Holarchy is a repeating cycle of functions – chapter meetings, squad retrospectives, and representative councils – that aligns teams and streams peer to peer without intermediary managers. There is no need for an alignment to be ratified by all teams – only those that participate in it.
Holarchic structures are based on the principles consensus decision making. Although it has many advantages, in the Iroquois Confederacy this decentralised form of governance maintained several hundred thousand participants in a peaceful society for over five centuries, holarchy is in most cultures regarded as too difficult to reach a unanimous consensus, and so majority rule is employed instead. Under majority rule, actions are taken that need not satisfy everyone’s interests. Majority rule decisions are often not in anyone’s interests. For this reason most businesses have found it advantageous to delegate authority to hierarchies of managers in practical matters.
Nevertheless there are cultures where consensus decision-making is the norm. The Dutch Polder Model of democracy is a modern example. In matters that must be resolved quickly or remotely the Dutch still fall back on delegating authority to individuals. For most purposes, however, they work to establish unanimity in making business decisions.

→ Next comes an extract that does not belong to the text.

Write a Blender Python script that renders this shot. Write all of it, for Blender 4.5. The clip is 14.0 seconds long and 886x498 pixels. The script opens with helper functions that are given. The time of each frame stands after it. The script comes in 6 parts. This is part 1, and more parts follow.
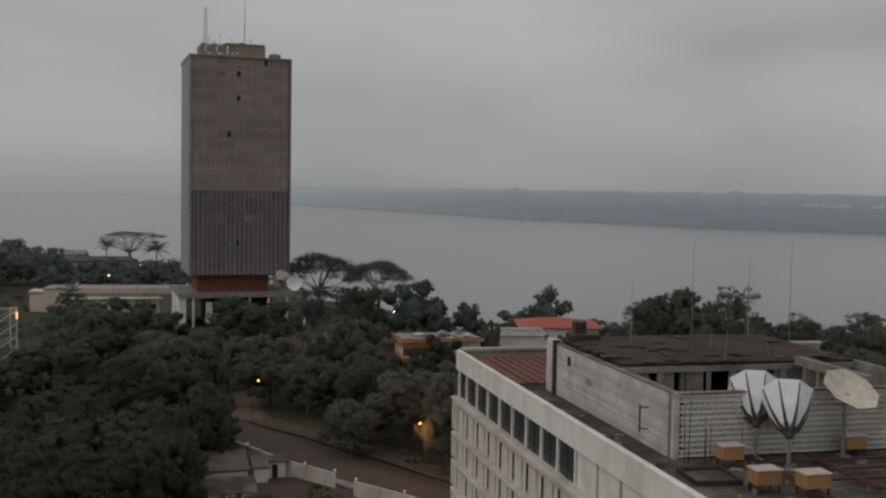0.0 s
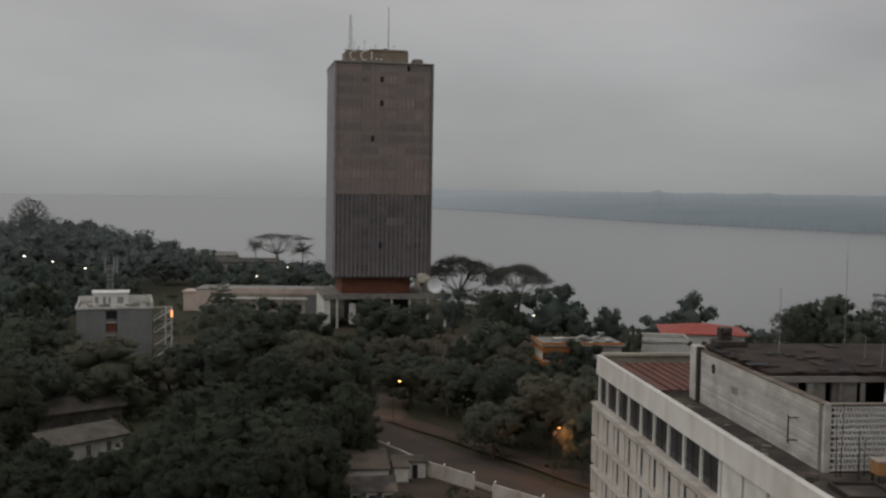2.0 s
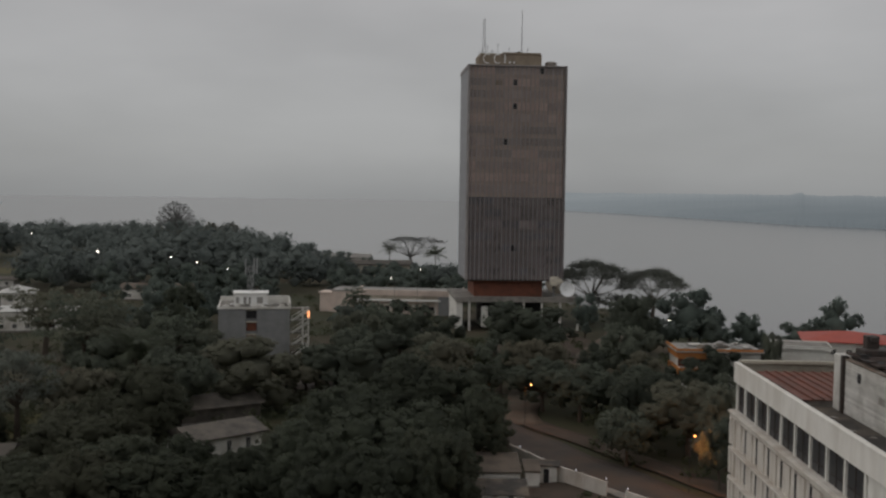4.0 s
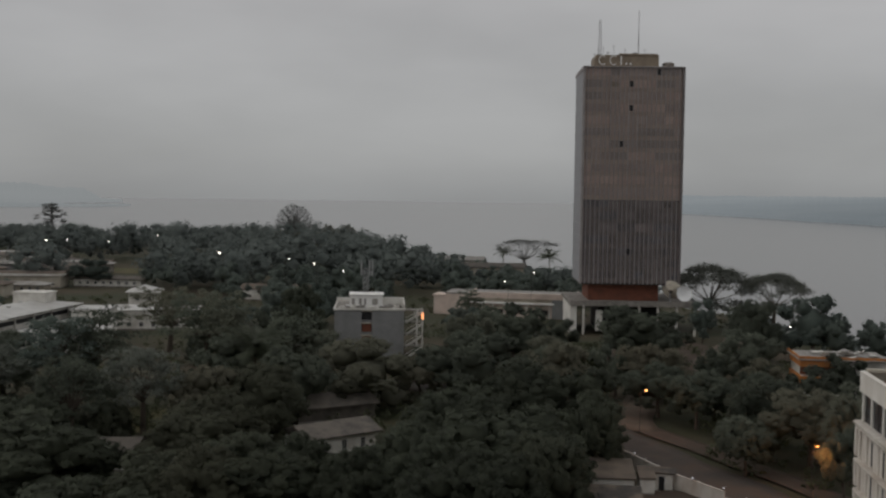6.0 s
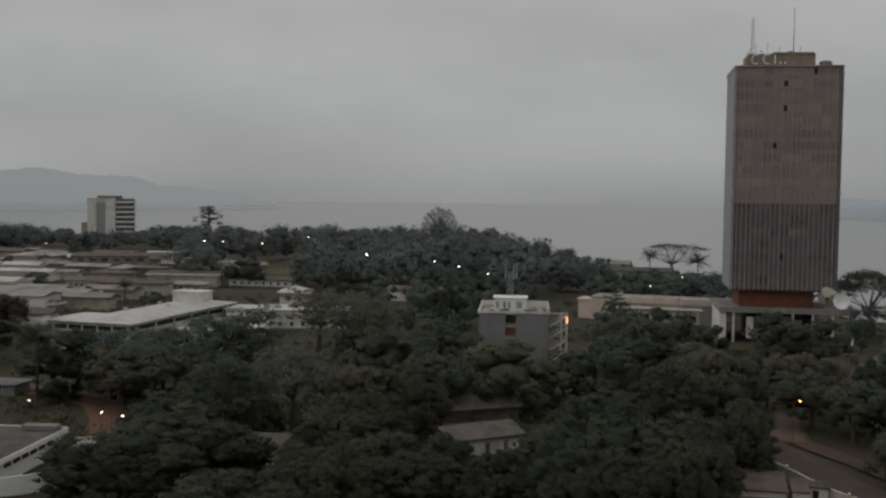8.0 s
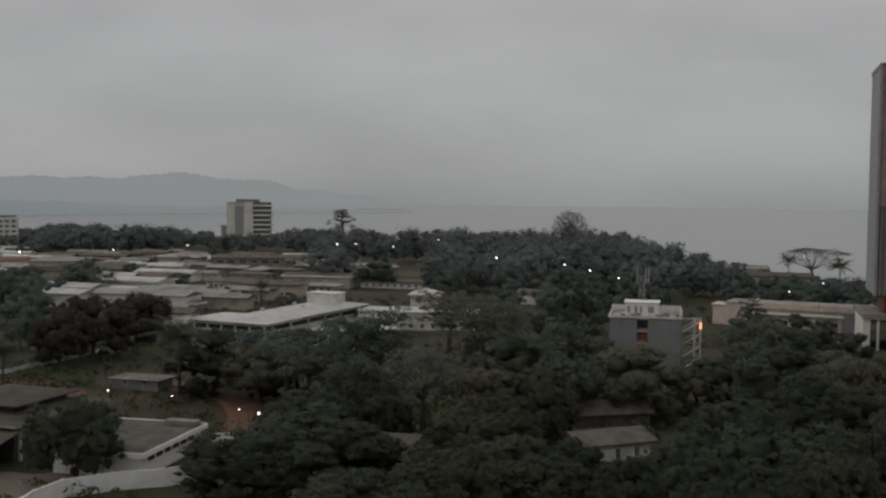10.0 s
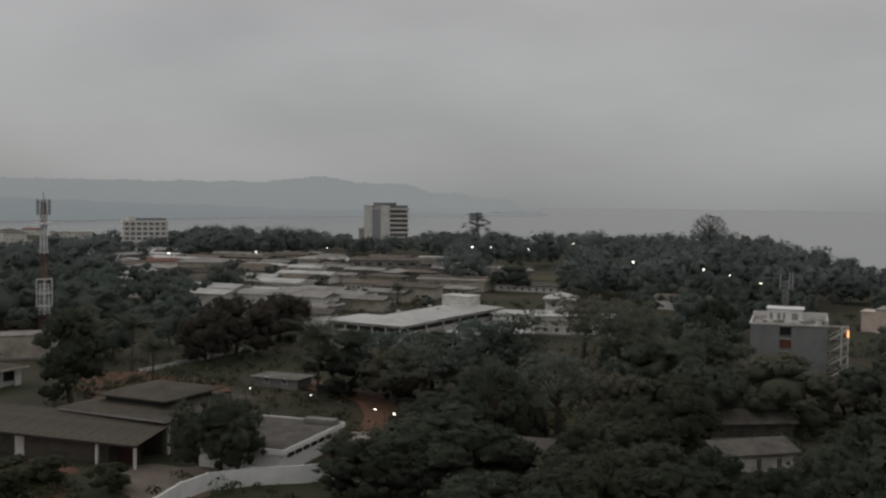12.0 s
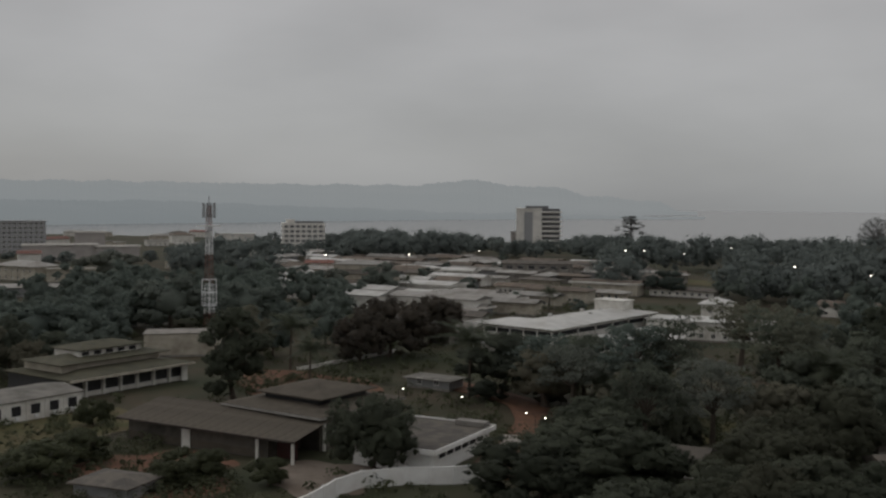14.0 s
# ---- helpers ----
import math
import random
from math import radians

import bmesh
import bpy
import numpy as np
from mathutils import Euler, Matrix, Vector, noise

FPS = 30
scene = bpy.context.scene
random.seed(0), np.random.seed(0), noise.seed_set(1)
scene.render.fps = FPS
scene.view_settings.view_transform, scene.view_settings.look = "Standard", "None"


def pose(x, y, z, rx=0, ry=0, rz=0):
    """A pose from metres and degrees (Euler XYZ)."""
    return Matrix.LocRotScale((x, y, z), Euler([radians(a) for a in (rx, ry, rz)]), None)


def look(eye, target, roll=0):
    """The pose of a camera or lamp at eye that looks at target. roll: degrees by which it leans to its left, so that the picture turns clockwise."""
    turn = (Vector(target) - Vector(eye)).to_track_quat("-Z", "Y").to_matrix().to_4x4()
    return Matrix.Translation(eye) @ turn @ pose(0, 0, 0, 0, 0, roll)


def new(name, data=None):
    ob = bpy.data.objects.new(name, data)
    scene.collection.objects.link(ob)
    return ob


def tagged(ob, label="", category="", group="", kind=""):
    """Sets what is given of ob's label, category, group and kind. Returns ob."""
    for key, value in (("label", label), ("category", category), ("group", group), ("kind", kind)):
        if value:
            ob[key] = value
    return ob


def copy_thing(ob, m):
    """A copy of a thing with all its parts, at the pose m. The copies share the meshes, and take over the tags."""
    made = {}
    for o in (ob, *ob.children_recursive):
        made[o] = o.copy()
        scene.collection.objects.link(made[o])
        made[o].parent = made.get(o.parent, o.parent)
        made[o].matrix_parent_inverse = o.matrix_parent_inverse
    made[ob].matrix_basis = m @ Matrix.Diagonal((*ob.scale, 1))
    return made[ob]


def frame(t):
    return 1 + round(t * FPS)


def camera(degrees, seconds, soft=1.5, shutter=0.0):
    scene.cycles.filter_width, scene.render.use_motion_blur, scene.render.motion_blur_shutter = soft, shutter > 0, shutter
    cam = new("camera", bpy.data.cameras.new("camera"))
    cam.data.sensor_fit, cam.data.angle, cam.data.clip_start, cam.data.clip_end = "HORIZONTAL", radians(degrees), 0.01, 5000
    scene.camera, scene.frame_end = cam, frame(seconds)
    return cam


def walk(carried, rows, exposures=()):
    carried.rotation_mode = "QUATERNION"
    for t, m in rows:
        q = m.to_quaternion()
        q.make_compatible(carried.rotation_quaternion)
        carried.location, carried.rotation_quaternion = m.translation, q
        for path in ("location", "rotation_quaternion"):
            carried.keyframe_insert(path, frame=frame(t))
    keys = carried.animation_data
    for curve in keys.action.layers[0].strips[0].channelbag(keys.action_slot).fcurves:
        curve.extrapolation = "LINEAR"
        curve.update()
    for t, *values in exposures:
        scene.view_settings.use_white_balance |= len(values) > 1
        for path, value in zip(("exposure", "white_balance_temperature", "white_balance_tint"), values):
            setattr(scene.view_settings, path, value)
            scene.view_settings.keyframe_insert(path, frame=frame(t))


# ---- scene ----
cam = camera(45.32, 14.0, soft=2.35, shutter=0.3)
EYE = 42.0
# seconds, yaw, pitch, roll in degrees; the camera pans where it stands
ROWS = [
    (0.0, -0.04, -3.31, -1.03), (0.5, 1.39, -3.30, -1.00), (1.0, 3.28, -3.29, -0.95), (1.5, 5.46, -3.28, -0.95),
    (2.0, 7.53, -3.26, -0.94), (2.5, 9.58, -3.25, -0.91), (3.0, 11.42, -3.24, -0.88), (5.5, 19.24, -3.15, -0.80),
    (6.0, 20.82, -3.14, -0.80), (6.5, 22.50, -3.13, -0.80), (7.0, 24.66, -3.11, -0.79), (7.5, 26.64, -3.08, -0.79),
    (8.0, 28.62, -3.07, -0.77), (10.5, 37.37, -2.96, -0.63), (11.0, 39.20, -2.94, -0.62), (11.5, 41.04, -2.91, -0.60),
    (12.0, 42.90, -2.88, -0.56), (12.5, 44.98, -2.85, -0.54), (13.0, 47.13, -2.82, -0.52), (13.5, 49.18, -2.79, -0.48),
    (14.0, 51.09, -2.78, -0.46),
]
walk(cam, [(t, pose(0, 0, EYE, 90 + pitch, roll, yaw)) for t, yaw, pitch, roll in ROWS])

# ---------------------------------------------------------------- world and sun
SUN_EL, SUN_AZ = radians(32), radians(248)
world = bpy.data.worlds.new("overcast_sky")
scene.world = world
world.use_nodes = True
wn, wl = world.node_tree.nodes, world.node_tree.links
wn.clear()
w_out = wn.new("ShaderNodeOutputWorld")
w_bg = wn.new("ShaderNodeBackground")
w_co = wn.new("ShaderNodeTexCoord")
w_sep = wn.new("ShaderNodeSeparateXYZ")
wl.new(w_co.outputs["Generated"], w_sep.inputs[0])
w_ramp = wn.new("ShaderNodeValToRGB")       # overcast grey by height above the horizon
w_map = wn.new("ShaderNodeMapRange")
w_map.inputs[1].default_value, w_map.inputs[2].default_value = -0.1, 1.0
wl.new(w_sep.outputs[2], w_map.inputs[0])
wl.new(w_map.outputs[0], w_ramp.inputs[0])
stops = [(0.0, (0.24, 0.246, 0.25)), (0.085, (0.268, 0.274, 0.278)), (0.105, (0.296, 0.301, 0.305)), (0.125, (0.322, 0.325, 0.328)), (0.17, (0.356, 0.356, 0.358)),
         (0.26, (0.404, 0.399, 0.401)), (0.6, (0.46, 0.456, 0.46)), (1.0, (0.5, 0.5, 0.5))]
while len(w_ramp.color_ramp.elements) < len(stops):
    w_ramp.color_ramp.elements.new(0.5)
for el, (p, c) in zip(w_ramp.color_ramp.elements, stops):
    el.position, el.color = p, (*c, 1)
w_mapn = wn.new("ShaderNodeMapping")
w_mapn.inputs["Scale"].default_value = (1.0, 1.0, 3.2)
wl.new(w_co.outputs["Generated"], w_mapn.inputs["Vector"])
w_noise = wn.new("ShaderNodeTexNoise")
w_noise.inputs["Scale"].default_value, w_noise.inputs["Detail"].default_value, w_noise.inputs["Roughness"].default_value = 3.0, 5.0, 0.45
wl.new(w_mapn.outputs[0], w_noise.inputs["Vector"])
w_cl = wn.new("ShaderNodeMapRange")
w_cl.inputs[1].default_value, w_cl.inputs[2].default_value = 0.3, 0.7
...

The same was true for the historical Iroquois, whose war chiefs were authorized to make decisions whenever time didn’t permit consensus decision-making. As such decisions often resulted in violence or treaty violations, they were squared away after using a ceremony to re-establish consensus.
The Iroquois-inspired method we describe as Leadership as a Service uses a threat of delegation of a decision to an individual to motivate teams to make trade-offs to reach consensus, and leaders to communicate by influencing consensus rather than preempting it.
This protocol is not the mindset of consensus decision-making, however, which is essential to ensure that decisions made represent collective rational thought.